GDP still wins
My latest piece at Vox
I published an essay today in Vox called “The only number that really matters.” It’s about GDP, what it actually measures, why critics keep proposing alternatives, and why none of those alternatives have displaced it.
The tl;dr is that no one has come close to coming up with an alternative to capture what is happening in an economy. Yes, it’s one number and any one number is incomplete. But this can be a damn good one, when done right, as it is in the U.S.
GDP carries weight as a metric for good reason; despite its narrowness, it relates closely with nearly every outcome people care about. Higher GDP per capita correlates with lower infant mortality, higher educational attainment, reduced extreme poverty, and higher self-reported happiness. This last point deserves emphasis: life satisfaction, the primary measure used in the World Happiness Report and similar well-being indices that critics often propose as alternatives to GDP—itself highly correlates with GDP.
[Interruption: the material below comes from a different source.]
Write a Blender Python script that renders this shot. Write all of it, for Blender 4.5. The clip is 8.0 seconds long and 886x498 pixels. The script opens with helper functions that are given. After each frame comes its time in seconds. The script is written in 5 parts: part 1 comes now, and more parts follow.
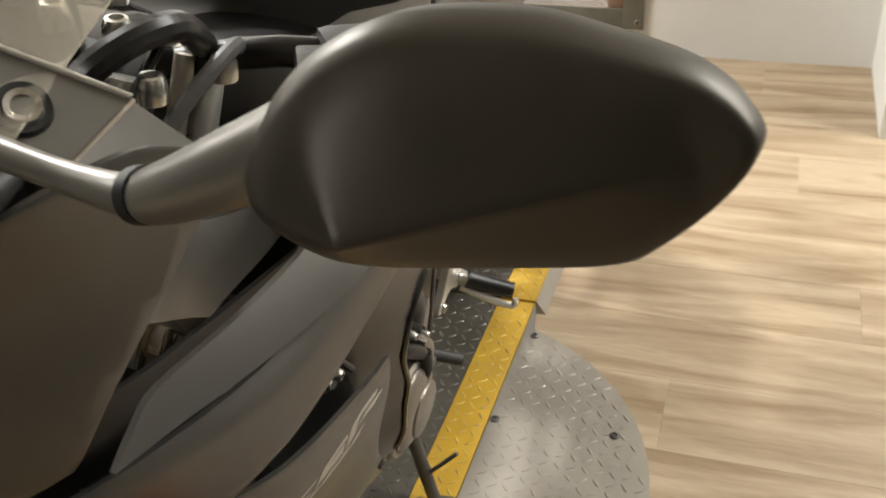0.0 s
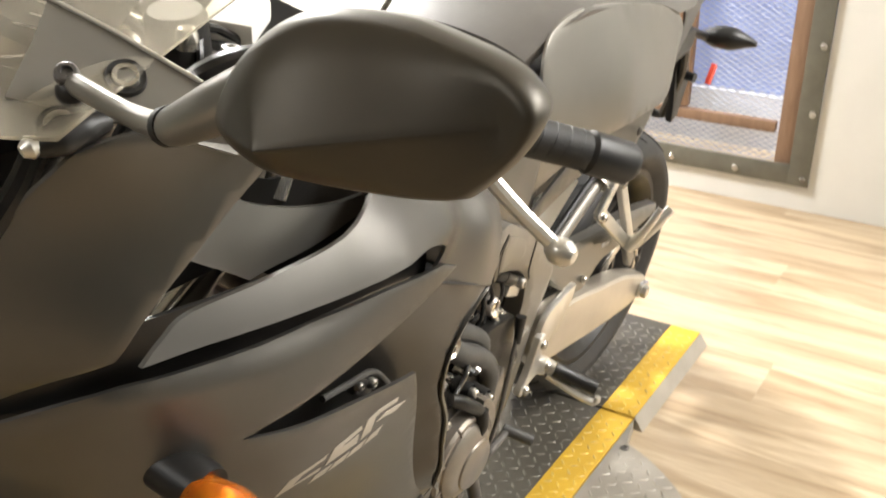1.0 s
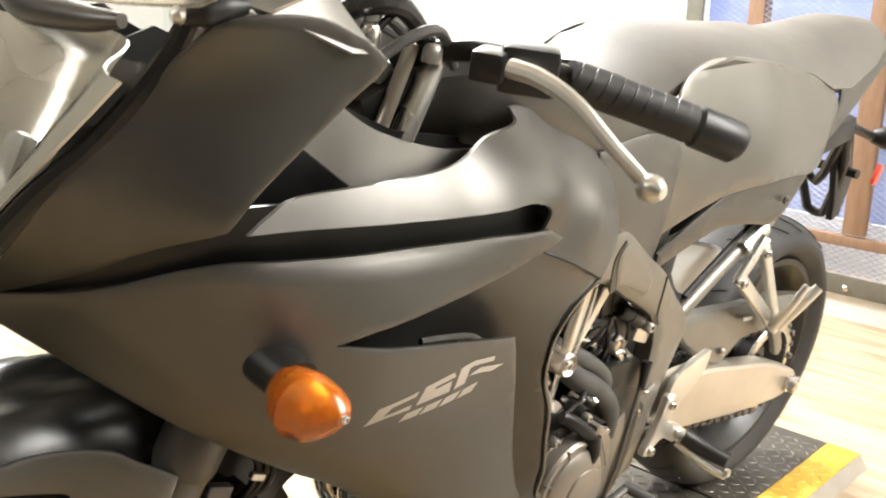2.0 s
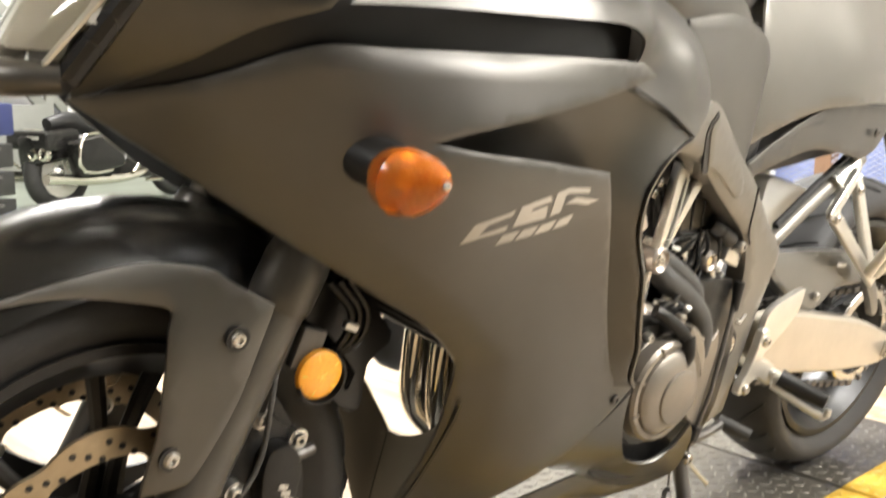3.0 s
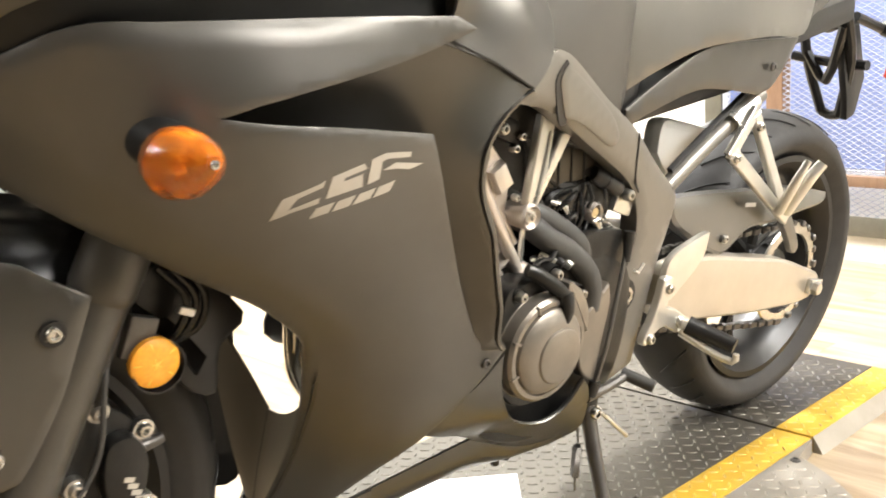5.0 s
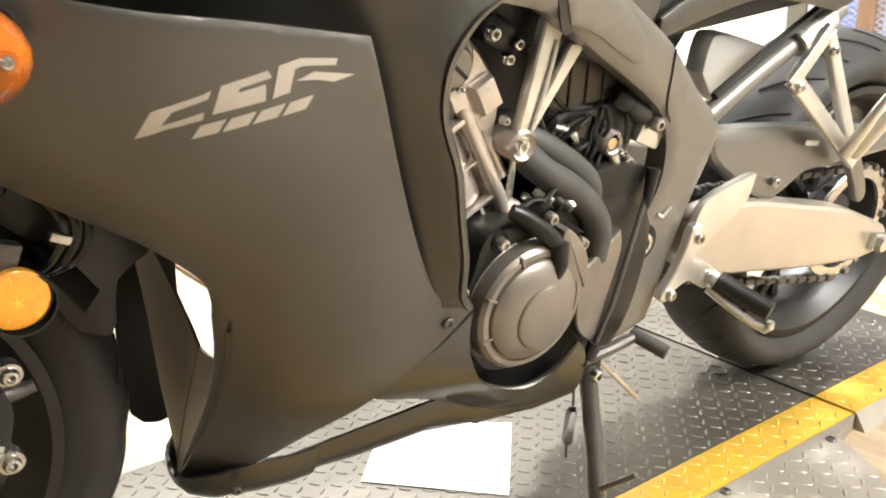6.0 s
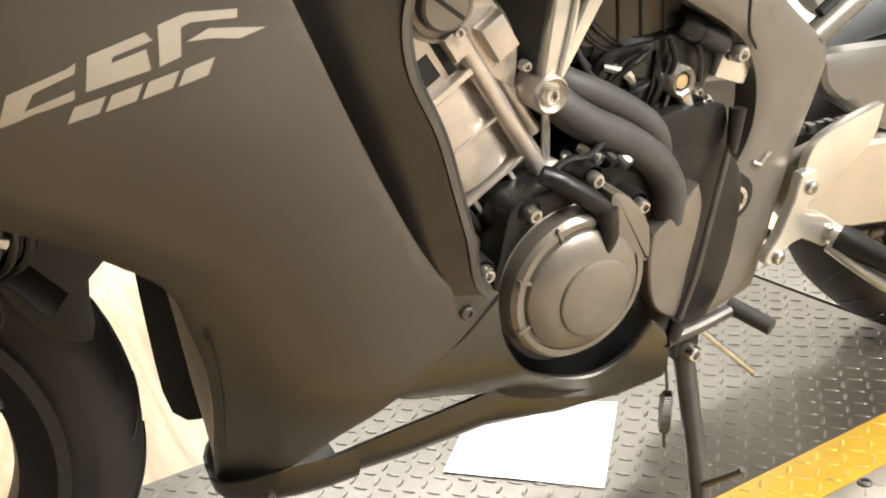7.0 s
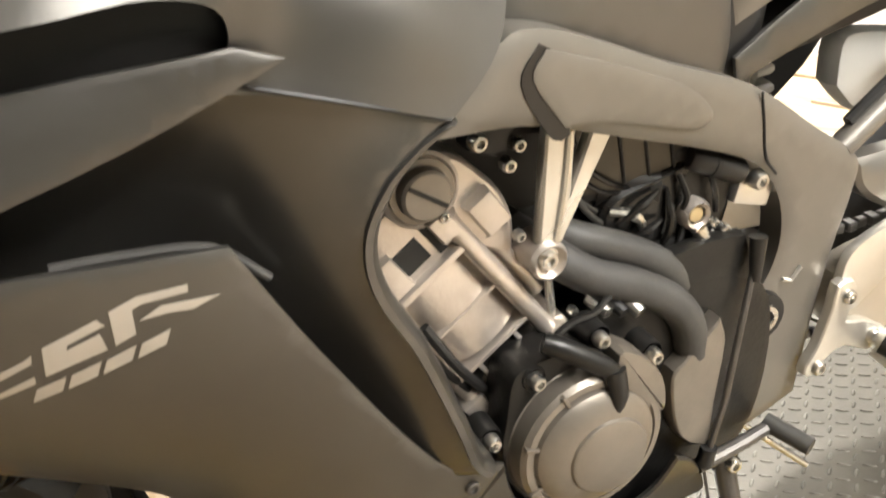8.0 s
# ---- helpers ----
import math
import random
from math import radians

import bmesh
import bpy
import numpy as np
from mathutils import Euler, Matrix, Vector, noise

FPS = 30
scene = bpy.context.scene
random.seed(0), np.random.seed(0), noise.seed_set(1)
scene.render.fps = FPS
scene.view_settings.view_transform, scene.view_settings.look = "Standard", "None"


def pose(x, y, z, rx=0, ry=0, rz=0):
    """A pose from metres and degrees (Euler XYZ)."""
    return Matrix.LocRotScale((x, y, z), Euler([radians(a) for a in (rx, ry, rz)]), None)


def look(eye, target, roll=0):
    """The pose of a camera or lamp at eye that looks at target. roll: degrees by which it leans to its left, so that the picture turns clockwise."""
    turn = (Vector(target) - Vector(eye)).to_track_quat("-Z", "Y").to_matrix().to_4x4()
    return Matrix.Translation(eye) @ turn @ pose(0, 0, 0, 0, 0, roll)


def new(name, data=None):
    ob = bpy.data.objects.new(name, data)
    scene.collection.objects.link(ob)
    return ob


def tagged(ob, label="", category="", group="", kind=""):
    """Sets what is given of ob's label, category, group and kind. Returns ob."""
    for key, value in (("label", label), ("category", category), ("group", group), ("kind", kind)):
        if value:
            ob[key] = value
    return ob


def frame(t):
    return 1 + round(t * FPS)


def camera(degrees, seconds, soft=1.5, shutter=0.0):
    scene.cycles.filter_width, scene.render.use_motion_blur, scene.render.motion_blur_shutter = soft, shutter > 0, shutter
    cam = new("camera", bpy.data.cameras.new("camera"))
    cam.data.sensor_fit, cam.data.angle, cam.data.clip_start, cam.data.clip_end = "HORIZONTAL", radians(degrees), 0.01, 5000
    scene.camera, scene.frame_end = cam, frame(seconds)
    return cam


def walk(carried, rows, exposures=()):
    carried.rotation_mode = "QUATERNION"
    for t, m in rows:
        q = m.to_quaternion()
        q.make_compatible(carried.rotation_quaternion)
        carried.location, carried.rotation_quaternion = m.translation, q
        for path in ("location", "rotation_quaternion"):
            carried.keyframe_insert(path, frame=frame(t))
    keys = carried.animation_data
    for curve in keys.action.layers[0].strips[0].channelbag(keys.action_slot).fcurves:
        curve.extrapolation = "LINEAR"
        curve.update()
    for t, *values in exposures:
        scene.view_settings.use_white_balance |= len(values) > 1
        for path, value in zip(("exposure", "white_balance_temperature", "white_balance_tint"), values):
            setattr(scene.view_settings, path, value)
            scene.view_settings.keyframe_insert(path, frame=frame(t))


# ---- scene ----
cam = camera(48.8, 8.0, soft=1.8, shutter=0.35)
PATH = [
    (0, (-0.193, -0.659, 1.206), (1.384, -0.077, 0.122), -4.2),
    (0.5, (-0.219, -0.752, 1.188), (1.327, 0.045, 0.199), -2.1),
    (0.8, (-0.268, -0.813, 1.191), (1.245, 0.104, 0.283), -0.9),
    (1, (-0.282, -0.839, 1.192), (1.261, 0.123, 0.359), 0.1),
    (1.2, (-0.298, -0.871, 1.183), (1.235, 0.152, 0.408), 1.8),
    (2.3, (-0.339, -0.97, 0.946), (1.047, 0.412, 0.533), 0.3),
    (2.5, (-0.349, -0.969, 0.892), (1.041, 0.431, 0.564), -0.1),
    (2.7, (-0.356, -0.98, 0.847), (1.027, 0.439, 0.573), 0.6),
    (3, (-0.384, -0.987, 0.777), (0.951, 0.464, 0.44), 0.2),
    (3.2, (-0.391, -0.99, 0.748), (0.947, 0.439, 0.339), -1.0),
    (3.4, (-0.398, -1.002, 0.716), (0.942, 0.413, 0.266), -1.5),
    (3.5, (-0.4, -1.004, 0.712), (0.928, 0.422, 0.261), -1.6),
    (4, (-0.405, -1.015, 0.688), (0.886, 0.425, 0.181), -3.9),
    (4.5, (-0.336, -1.059, 0.749), (0.983, 0.388, 0.337), -4.2),
    (5, (-0.233, -1.076, 0.778), (1.084, 0.369, 0.355), -3.9),
    (5.2, (-0.18, -1.064, 0.768), (1.115, 0.399, 0.341), -3.9),
    (6.3, (0.054, -0.965, 0.761), (1.168, 0.548, 0.075), -1.1),
    (6.5, (0.096, -0.966, 0.741), (1.165, 0.586, 0.07), -3.7),
    (6.8, (0.157, -0.950, 0.724), (1.089, 0.681, 0.037), -6.4),
    (7, (0.198, -0.937, 0.73), (1.036, 0.736, 0.026), -7.2),
    (7.3, (0.243, -0.916, 0.757), (1.024, 0.785, 0.042), -8.9),
    (7.5, (0.271, -0.924, 0.786), (0.988, 0.802, 0.074), -11.1),
    (8, (0.32, -0.918, 0.867), (0.97, 0.825, 0.131), -12.2),
]
EXPOSURES = [(0, -0.2), (0.5, 0.3), (1.2, 0.58), (2.3, 0.88), (4, 0.92), (5.2, 0.98), (6.3, 0.9), (8, 0.83)]
walk(cam, [(t, look(eye, target, roll)) for t, eye, target, roll in PATH], EXPOSURES)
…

And these correlations make sense. Economic production is the foundation of tons of other things we care about. You can’t have broad or universal health care without the economic capacity to pay for it. You can’t fund education, build infrastructure, or protect the environment without resources. And GDP tells you how much resource-generating capacity you have by looking at how much you are doing right now.
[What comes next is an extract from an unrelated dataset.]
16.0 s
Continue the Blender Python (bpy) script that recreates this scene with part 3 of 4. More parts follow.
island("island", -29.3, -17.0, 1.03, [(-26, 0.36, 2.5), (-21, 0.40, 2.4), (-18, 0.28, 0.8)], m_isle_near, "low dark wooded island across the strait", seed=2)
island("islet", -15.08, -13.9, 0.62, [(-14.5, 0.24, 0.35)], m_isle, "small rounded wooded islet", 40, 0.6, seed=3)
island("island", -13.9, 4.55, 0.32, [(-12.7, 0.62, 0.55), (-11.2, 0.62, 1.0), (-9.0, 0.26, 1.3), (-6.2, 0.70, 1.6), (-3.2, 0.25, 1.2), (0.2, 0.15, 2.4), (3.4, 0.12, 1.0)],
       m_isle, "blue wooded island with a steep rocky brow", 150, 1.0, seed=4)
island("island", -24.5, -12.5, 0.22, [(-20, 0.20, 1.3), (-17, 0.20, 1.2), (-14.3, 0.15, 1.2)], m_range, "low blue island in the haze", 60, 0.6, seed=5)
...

For those of you teaching economics, I hope it is a helpful tool. For those who have heard about GDP but never studied it, I hope this introduction is helpful, as well, including as an antidote to proposals to “replace” GDP with some half-baked alternative.
Read the whole thing at Vox.


Agree in part, disagree in part. GDP is a good measure for what it is. It's not a comprehensive measure. But I think this in part claims that it's doing more work than it actually does. Generally, yes, countries with higher GDP are better places to live than those with lower GDP. That's pretty ironclad. But within that general correlation, there are wide divergences. For instance, life expectancy. The US lags its peers in meaningful ways, despite spending more on healthcare. Healthcare expenditures are, depending on the comparison, 50-100% greater as a share of GDP in the US than in those countries, while we lag on many measures, including life expectancy. So there's good evidence that a lot of the healthcare that we do is just waste. So is a US cardiologist, even at PPP, twice as productive as a French cardiologist? Or are they just charging more?
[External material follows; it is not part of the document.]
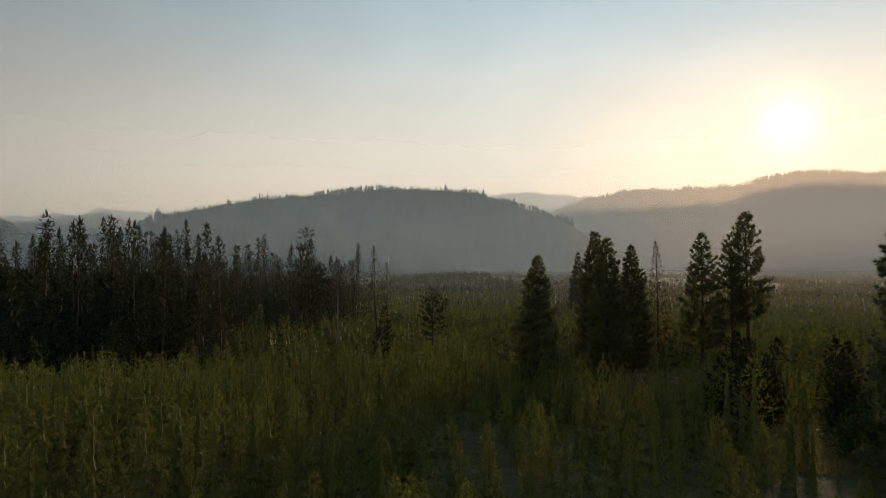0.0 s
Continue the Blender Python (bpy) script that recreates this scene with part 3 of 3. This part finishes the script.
def sapling(seed, H, R, whorls, per, tufts, needles, blade, tiers=5, taper=0.88, sides=4, around=6, close=0.68):
    """A young pine: stem, whorls of upswept branches, tufts of needles along their outer halves, and a close inner crown. Returns (wood, needles) as triangles."""
    rng = np.random.RandomState(seed)

    def wide(u):
        return R * ((1 - u) ** taper * np.minimum(1.0, 0.92 + 0.6 * u) + 0.02)

    zs = np.array([0.0, 0.5, 0.985]) * H
    wood = [tube(np.stack([0.04 * np.sin(zs), 0 * zs, zs], -1), np.array([0.10, 0.06, 0.02]), sides)]
    P, D, L, W = [], [], [], []
    for u in (np.arange(whorls) + rng.uniform(-0.14, 0.14, whorls)) / whorls * 0.97:
        turn = rng.uniform(0, 6.28)
        for k in range(per):
            ln = float(wide(u)) * rng.uniform(0.62, 1.15)
            a = turn + 6.283 * k / per + rng.uniform(-0.3, 0.3)
            out = np.array([math.cos(a), math.sin(a), 0.0])
            across = np.array([-out[1], out[0], 0.0])
            up = 0.12 + 0.75 * u + rng.uniform(-0.1, 0.15)
            n = max(1, int(round(tufts * (0.3 + 0.7 * ln / R))))
            t = 0.3 + 0.7 * np.sqrt(rng.uniform(0, 1, n))
            t[0] = 1.0
            pts = np.array([0, 0, u * H]) + out * (ln * t)[:, None] + across * (rng.uniform(-0.75, 0.75, n) * ln * t * (1.12 - t))[:, None]
            pts[:, 2] += ln * (up * t + 0.35 * t ** 2) + rng.normal(size=n) * 0.05 * ln
            m = n * needles
            P.append(np.repeat(pts, needles, 0) + rng.normal(size=(m, 3)) * blade[0] * 0.08)
            D.append(unit(np.repeat(out * 0.5 + np.array([0, 0, 0.75]) + rng.normal(size=(n, 3)) * 0.25, needles, 0) + rng.normal(size=(m, 3)) * 0.42))
            size = np.repeat(rng.uniform(0.7, 1.25, n), needles)
            L.append(blade[0] * size * rng.uniform(0.7, 1.2, m))
            W.append(blade[1] * size * rng.uniform(0.7, 1.3, m))
    # the close inner crown: stacked ragged skirts, one over the other
    rings = 2 * tiers
    us = np.repeat(np.arange(tiers) / tiers * 0.9 + 0.01, 2)
    us[1::2] += 0.8 / tiers * 0.9
    share = np.where(np.arange(rings) % 2 == 0, close, close * 0.5)
    a = np.linspace(0, 2 * np.pi, around, endpoint=False)
    rad = wide(us)[:, None] * share[:, None] * rng.uniform(0.62, 1.3, (rings, around))
    aa = a[None] + rng.uniform(-0.35, 0.35, (rings, around))
    v = np.stack([rad * np.cos(aa), rad * np.sin(aa), us[:, None] * H + (rad * 0.35 + rng.uniform(-0.25, 0.25, (rings, around)) * H / rings)], -1).reshape(-1, 3)
    v = np.concatenate([v, [[0, 0, H * 0.97]]])
    q = np.arange(around)
    f = [np.stack([r * around + q, r * around + (q + 1) % around, (r + 1) * around + (q + 1) % around], -1) for r in range(rings - 1)]
    f += [np.stack([r * around + q, (r + 1) * around + (q + 1) % around, (r + 1) * around + q], -1) for r in range(rings - 1)]
    f.append(np.stack([(rings - 1) * around + q, (rings - 1) * around + (q + 1) % around, 0 * q + rings * around], -1))
    body = (v, np.concatenate(f))
    # the leading shoot
    n = max(3, needles * 2)
    P.append(np.stack([0 * np.arange(n), 0 * np.arange(n), H * (1 - 0.09 * rng.uniform(0, 1, n))], -1))
    D.append(unit(np.stack([rng.normal(size=n) * 0.3, rng.normal(size=n) * 0.3, np.ones(n)], -1)))
    L.append(np.full(n, blade[0] * 1.2))
    W.append(np.full(n, blade[1]))
    return joined(wood), joined([body, blades(np.concatenate(P), np.concatenate(D), np.concatenate(L), np.concatenate(W), rng, True)])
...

Similarly, GDP doesn't reflect social choices. Your median American prime-age worker is, to use the same example, roughly as productive on a per-hour basis as the median French prime-age worker. But the median American worker works a lot more hours. IIRC, it's about 20% more. But is the American worker better off than the French worker? By some measures, yes. They have a bigger house. A more expensive car. A better phone. A bigger TV (and more of them). But they have more leisure time and live longer. So pointing to GDP is a data point and the beginning of the conversation, not the end of it.
Thank you for this, which is a really helpful overview that I will definitely use in my teaching. I've always thought the more sensible critiques of GDP focus on measurement issues (like Diane Coyle's work) - have you got any thoughts on whether measurement issues are growing, and if this makes GDP more problematic?